Rafael Ribeiro, analista da Scot Consultoria, destaca que os preços futuros do grão estão em alta e assim devem seguir por algum tempo. Uma das razões são os estoques nacionais em baixa. De acordo com Ribeiro, a Conab já trabalha com projeção de que os estoques brasileiros fiquem próximo de 11 milhões de toneladas em breve, ante uma média histórica entre 13 milhões e 14 milhões de toneladas. “Com isso, os preços futuros para janeiro de 2020 estão em R$ 48 a saca, na cotação de Campinas, que baliza os valores na B3. Em janeiro de 2018, estavam entre R$ 30 e R$ 31 para o mesmo período de 2019”, destaca o analista.
Ribeiro também ressalta que os bons preços do milho devem se manter em 2020 devido ao fato de que dificilmente se registrará produção e uma produtividades tão altas no milho quanto as obtidas neste ano. O analista explica que por questões climáticas que levaram ao atraso na semeadura da soja em 2019 o plantio de milho também será postergado. Com consequentes riscos maiores para o desenvolvimento das lavouras, que poderiam ser cultivadas fora das janelas ideais de plantio.
Porto do Rio Grande também registra expansão dos embarques
Mesmo com déficit histórico de 1 milhão de toneladas para alimentar aves e suínos em criatórios gaúchos, o Rio Grande do Sul também exportou quantidades expressivas de milho em 2019. Ainda que boa parte do que sai pelo Estado seja produzido na Região Centro-Oeste, os dados do porto gaúcho chamam a atenção.
De acordo com o setor de estatística do porto do Rio Grande, os embarques de milho a partir do Rio Grande do Sul somaram 487 mil de toneladas entre janeiro e outubro deste ano. É o maior volume dos últimos cinco anos, superando significativamente o último recorde, de 385,7 mil toneladas embarcadas ao longo de todo o ano de 2015.
O déficit médio de milho no Estado, que era de cerca de 1 milhão de toneladas, neste ano, pode chegar a 1,4 milhão, mesmo com o aumento da produção do grão por aqui, diz José Eduardo dos Santos, diretor-executivo da Associação Gaúcha de Avicultura (Asgav). “O que estamos fazendo é comprar ainda mais de fora, e até do Paraguai, que não é um tradicional fornecedor, para suprir essa lacuna, mesmo arcando como alto custo de frete”, explica Santos.

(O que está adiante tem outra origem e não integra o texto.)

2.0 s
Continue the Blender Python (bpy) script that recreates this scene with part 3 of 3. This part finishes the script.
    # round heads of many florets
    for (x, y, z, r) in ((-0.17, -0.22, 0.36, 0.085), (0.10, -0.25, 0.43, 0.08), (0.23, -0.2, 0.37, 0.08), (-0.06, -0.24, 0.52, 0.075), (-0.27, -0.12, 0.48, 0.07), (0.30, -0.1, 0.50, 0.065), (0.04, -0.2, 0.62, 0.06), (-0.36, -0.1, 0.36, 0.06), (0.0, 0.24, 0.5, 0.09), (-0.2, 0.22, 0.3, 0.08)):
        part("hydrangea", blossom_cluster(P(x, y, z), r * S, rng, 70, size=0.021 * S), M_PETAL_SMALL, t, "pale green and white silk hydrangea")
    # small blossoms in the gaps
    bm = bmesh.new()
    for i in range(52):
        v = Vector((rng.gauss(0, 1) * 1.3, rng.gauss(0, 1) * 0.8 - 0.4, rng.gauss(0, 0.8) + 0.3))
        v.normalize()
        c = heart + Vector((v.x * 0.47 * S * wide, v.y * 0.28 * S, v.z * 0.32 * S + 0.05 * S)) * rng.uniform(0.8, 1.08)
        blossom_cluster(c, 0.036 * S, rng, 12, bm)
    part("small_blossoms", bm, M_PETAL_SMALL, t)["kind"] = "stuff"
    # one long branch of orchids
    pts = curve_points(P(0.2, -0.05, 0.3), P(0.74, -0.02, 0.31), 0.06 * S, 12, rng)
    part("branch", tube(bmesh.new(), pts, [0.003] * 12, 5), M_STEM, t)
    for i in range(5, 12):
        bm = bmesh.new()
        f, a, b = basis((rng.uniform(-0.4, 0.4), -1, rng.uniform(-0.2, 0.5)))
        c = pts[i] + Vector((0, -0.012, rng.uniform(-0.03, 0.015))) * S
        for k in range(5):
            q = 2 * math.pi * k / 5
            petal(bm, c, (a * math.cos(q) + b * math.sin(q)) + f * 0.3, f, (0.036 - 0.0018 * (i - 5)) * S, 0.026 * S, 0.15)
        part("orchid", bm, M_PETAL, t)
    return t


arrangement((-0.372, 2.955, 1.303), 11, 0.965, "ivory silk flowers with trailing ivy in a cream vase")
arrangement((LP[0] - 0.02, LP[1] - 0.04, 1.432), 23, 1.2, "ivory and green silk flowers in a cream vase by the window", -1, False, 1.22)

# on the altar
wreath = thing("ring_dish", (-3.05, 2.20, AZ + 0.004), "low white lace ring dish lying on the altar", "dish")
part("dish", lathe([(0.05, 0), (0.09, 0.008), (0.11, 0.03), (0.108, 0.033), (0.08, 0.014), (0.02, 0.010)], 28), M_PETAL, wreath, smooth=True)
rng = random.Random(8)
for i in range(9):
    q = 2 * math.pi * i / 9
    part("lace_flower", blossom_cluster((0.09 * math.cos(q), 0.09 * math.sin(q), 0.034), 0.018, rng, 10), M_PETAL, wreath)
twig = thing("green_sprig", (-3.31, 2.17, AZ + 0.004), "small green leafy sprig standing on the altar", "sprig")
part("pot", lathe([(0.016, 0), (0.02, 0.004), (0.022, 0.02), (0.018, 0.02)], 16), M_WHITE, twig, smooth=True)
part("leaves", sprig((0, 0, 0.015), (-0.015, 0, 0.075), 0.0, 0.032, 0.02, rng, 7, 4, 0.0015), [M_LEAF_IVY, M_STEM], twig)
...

De acordo com presidente da Associação Brasileira de Proteína Animal (ABPA), Francisco Turra, o Brasil teve, em 2019, a “grande sorte” de colher uma grande safra. Isso porque, de acordo com o executivo, nos últimos 10 anos, cinco foram de escassez do grão para abastecer o mercado interno. “Na Câmara Setorial do Milho, um dos principais debates é sobre como estimular a produção nacional. Uma das propostas é incrementar os contratos de aquisição futura. Isso ajudaria o setor a ter previsibilidade maior, e o produtor teria a certeza de que venderá e por quanto”, explica Turra.

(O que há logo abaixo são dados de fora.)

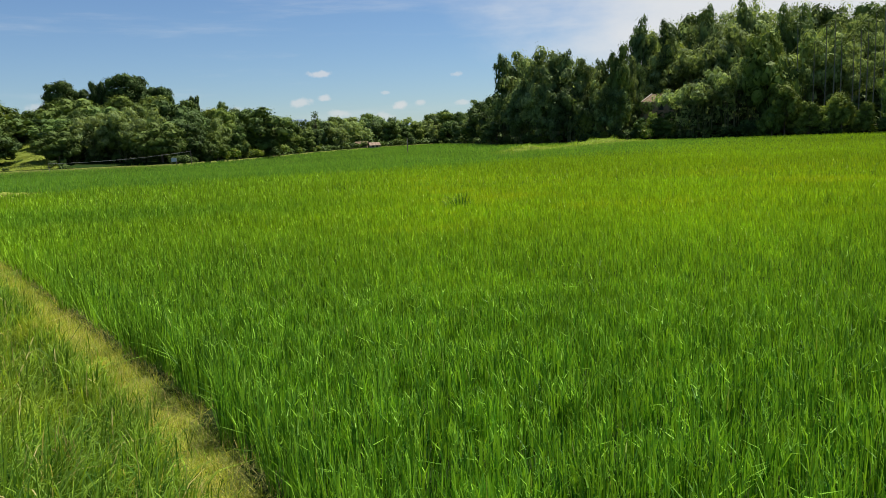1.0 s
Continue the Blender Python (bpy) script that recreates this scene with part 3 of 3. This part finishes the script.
# skyline of the woods: azimuth and elevation in degrees
SKYLINE = {-60: 4.4, -33: 4.8, -31.9: 4.9, -29: 4.75, -27.6: 4.3, -26.5: 3.7, -25.4: 3.45, -24.1: 3.35, -23.7: 2.95, -22.2: 2.9, -21.5: 3.3,
           -19: 3.5, -16.5: 3.6, -14: 3.5, -12.9: 3.35, -10.6: 3.15, -9.8: 2.6, -9.2: 2.4, -7.4: 2.3, -6.3: 1.8, -5.5: 1.85, -5.1: 1.55, -3.6: 1.85,
           -2.3: 2.0, -0.2: 1.95, 1.7: 1.68, 2.8: 1.5, 4.5: 1.9, 5.5: 2.25, 6.5: 2.0, 7.2: 2.2, 8.6: 3.0}
CREST = {18.6: 5.4, 20: 6.9, 20.6: 6.5, 21.2: 7.3, 22.2: 7.2, 23.4: 8.0, 25: 8.0, 26.2: 8.1, 27.2: 6.9, 28.2: 7.6, 30: 7.6, 31.4: 7.3, 34.5: 7.1, 40: 6.6, 60: 6.0}


def sky_el(az):
    table = SKYLINE if az < 14 else CREST
    return float(np.interp(az, list(table), list(table.values())))


def prototypes(kinds, make, words, category, group):
    """Bring each to ten metres and give it its tags."""
    return [tagged(level(make(*k[1:])), k[0] + words, category, group) for k in kinds]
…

Para o economista da Farsul, Antônio da Luz, o milho no Estado está em patamar elevado, mas ainda pode ter crescimento pela necessidade de rotação de culturas. Porém, o grão tem custo de produção elevado e maior possibilidade de perdas por problemas climáticos do que a soja, por exemplo. “E a produção do milho depende do preço da soja. Quanto mais alto o preço da soja, menos disposto fica o produtor a semear milho. Com a soja nos atuais patamares, fica difícil ver uma ampliação mais robusta na área cultivada”, analisa Luz.